Notes: Meats graded "Prime" are sold almost exclusively to restaurants, so while you may have eaten prime rib in a restaurant before, you probably won't be able to buy a prime rib roast at the grocery store. Instead, look for a choice cut by the name of "rib roast," "eye of the rib roast" or "standing rib roast." A rib roast can be boneless, in which case it may be called an "eye of the rib" roast, or it can have the ribs still attached--and may be called a "standing rib" roast. The meat will be more flavorful if you roast it with the ribs still attached, but a boneless roast is definitely easier to carve; the choice is up to you. Allow at least six ounces of cooked, trimmed meat per adult. A boneless roast will give you about two servings per pound, and a bone-in roast will give you one to one-and-a-half servings. Place the meat in a roasting pan that's slightly bigger than the roast itself. If the pan is too big, the juices from the meat will spread out in the pan and evaporate. For a boneless roast, it's best to use a roasting rack. If you've chosen a bone-in roast, the bones themselves will serve as your roasting rack. One side of the meat will have more fat on it; you want this side facing up so the meat will baste itself as it cooks. Don't add water to the pan, and don't cover it!

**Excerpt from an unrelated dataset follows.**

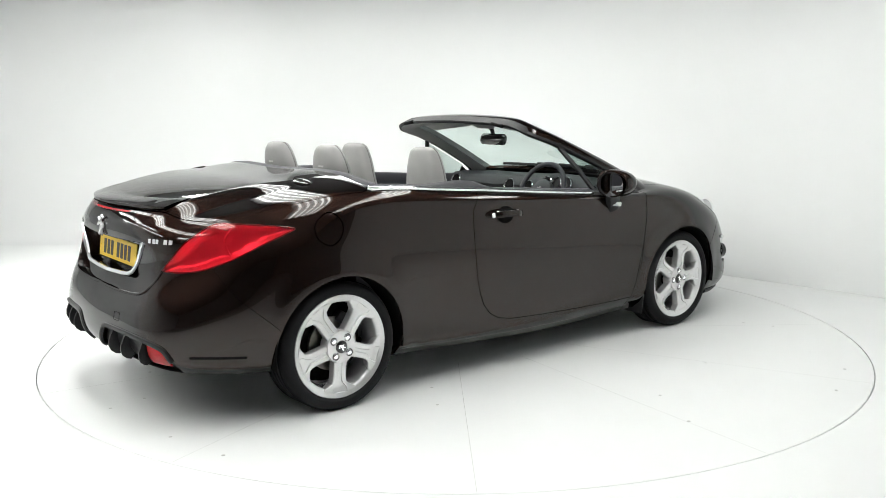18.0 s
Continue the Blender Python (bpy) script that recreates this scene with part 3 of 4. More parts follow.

There are two ways you can roast:
At a low temperature for a long time, or
At a high temperature for a shorter time.

Your roast will shrink less if you cook it low and slow, but you won't get the same flavorful, well-browned exterior that a high roasting temperature gives you. It's possible to combine the two methods by starting the roast at a high temperature to sear the outside of it, then turning down the oven after 30 to 45 minutes to finish the roasting. If roasting at 325 degrees F (165 degrees C), the meat will take about 17 to 20 minutes per pound. If you start the roast at 450 degrees F (235 degrees C) for the first 30 minutes and then reduce the temperature to 325 degrees F (165 degrees C), allow about 13 to 15 minutes per pound. A thermometer is the absolute best way to guarantee the roast turns out exactly the way you want it. For an accurate reading, push the thermometer into the middle of the roast, making sure the tip is not touching fat or bone (or the pan!). We recommend you cook this cut of meat to medium rare (130-140 degrees F/55-60 degrees C) or medium (145-155 degrees F/63-68 degrees C). Cooking it beyond medium is a waste of a superior cut of meat.


Horseradish Sauce

2 tablespoons prepared horseradish
1 tablespoon cider vinegar
1 teaspoon dry mustard
3 tablespoons reduced-fat mayonnaise
1/8 teaspoon ground red pepper
1/2 cup nonfat sour cream

In a small bowl whisk together horseradish, vinegar, mustard, mayonnaise, ground red pepper and sour cream.